Its cost implication is to establish these access points for people that lack sufficient liquidity. However, the PSBs are expected to focus on the unbanked population and financially excluded persons.
Ajibola Olude, executive secretary of the association of telecommunication companies of Nigeria (ATCON) said, “A PSB license operator has the opportunity to mobilise untapped resources in the rural areas.”
The CBN and other regulators also have a major role to play in educating and creating awareness to those individuals who are not informed that the lack of a digital ecosystem that facilitates the advancement of customers on the user journey could greatly affect their potential to scale.
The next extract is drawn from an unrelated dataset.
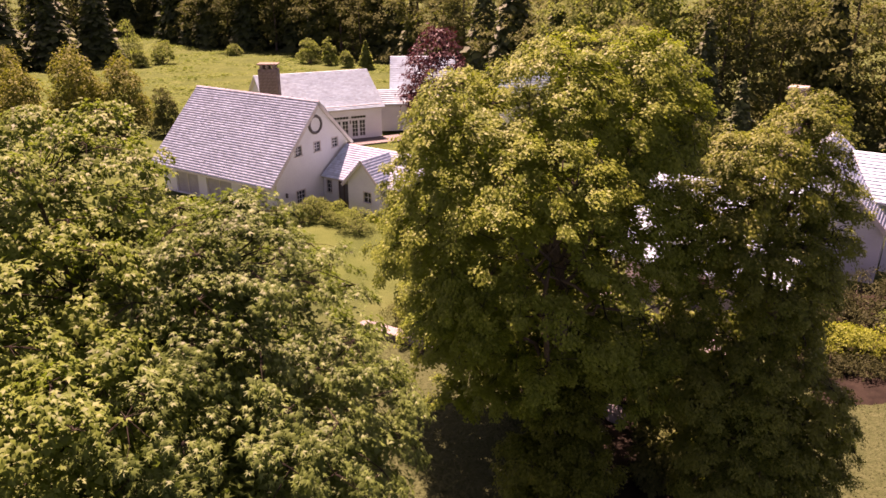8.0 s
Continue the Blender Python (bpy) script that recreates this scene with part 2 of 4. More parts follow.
def cluster_centres(rng, lobes, count, gap, inner=0.25, low=0.0):
    """Places for the leafy sprays: on the crown's skin, and some inside it."""
    out = np.zeros((0, 3))
    area = np.array([(a[3] * a[4] + a[3] * a[5] + a[4] * a[5]) for a in lobes])
    tries = 0
    while len(out) < count and tries < 60 * count:
        tries += 1
        a = lobes[rng.choice(len(lobes), p=area / area.sum())]
        d = unit(rng.normal(0, 1, 3))
        deep = rng.random() < inner
        r = rng.uniform(0.45, 0.75) if deep else rng.uniform(0.86, 1.03)
        p = np.array(a[:3]) + d * r * np.array(a[3:])
        if p[2] < low or (p[2] < a[2] - 0.2 * a[5] and rng.random() < 0.35) or (not deep and in_lobes(p[None], lobes)[0] < 0.84):
            continue
        if len(out) and np.min(np.sum((out - p) ** 2, axis=1)) < gap * gap:
            continue
        out = np.vstack([out, p])
    return out


def sprays(rng, centres, axis, per, radius, leaf, shape, faces, flat=0.5, droop=0.5):
    """Leaves in drooping domes round the centres; axis: the trunk's x, y."""
    n = len(centres)
    k = rng.integers(int(per * 0.7), int(per * 1.3), n)
    idx = np.repeat(np.arange(n), k)
    rad = rng.uniform(radius * 0.7, radius * 1.35, n)[idx]
    d = unit(rng.normal(0, 1, (len(idx), 3)))
    d[:, 2] = np.where(d[:, 2] < -0.1, -d[:, 2], d[:, 2])
    r = rng.uniform(0.35, 1.0, len(idx)) ** 0.45
    # ragged outline: lobed fingers within each spray
    ph = rng.uniform(0, 6.28, n)[idx]
    az = np.arctan2(d[:, 1], d[:, 0])
    r = r * (0.78 + 0.28 * np.sin(3 * az + ph) + 0.14 * np.sin(7 * az + 2 * ph))
    off = d * (r * rad)[:, None]
    hor = np.hypot(off[:, 0], off[:, 1])
    off[:, 2] = off[:, 2] * flat - droop * hor ** 2 / (rad + 0.01) * 0.7
    c = centres[idx] + off
    outw = unit(np.column_stack([c[:, 0] - axis[0], c[:, 1] - axis[1], np.zeros(len(c))]))
    loc = unit(np.column_stack([off[:, 0], off[:, 1], np.zeros(len(c))]))
    nrm = np.array([0, 0, 1.0]) * 0.9 + outw * 0.3 + loc * 0.6 + rng.normal(0, 0.27, (len(c), 3))
    tip = loc * 0.7 + outw * 0.6 + np.array([0, 0, -0.55]) + rng.normal(0, 0.45, (len(c), 3))
    return leaf_arrays(rng, c, nrm, tip, rng.uniform(leaf * 0.65, leaf * 1.3, len(c)), shape, faces)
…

Digital channels such as mobile money and prepaid cards serve as an alternative to penetrate the large financially excluded population.
The success of the PSBs will largely depend on further investment in telecom infrastructure in the rural areas, he said.
PSBs are likely to face the same challenges experienced by existing financial service providers. This will greatly hinder their ability to advance financial inclusion.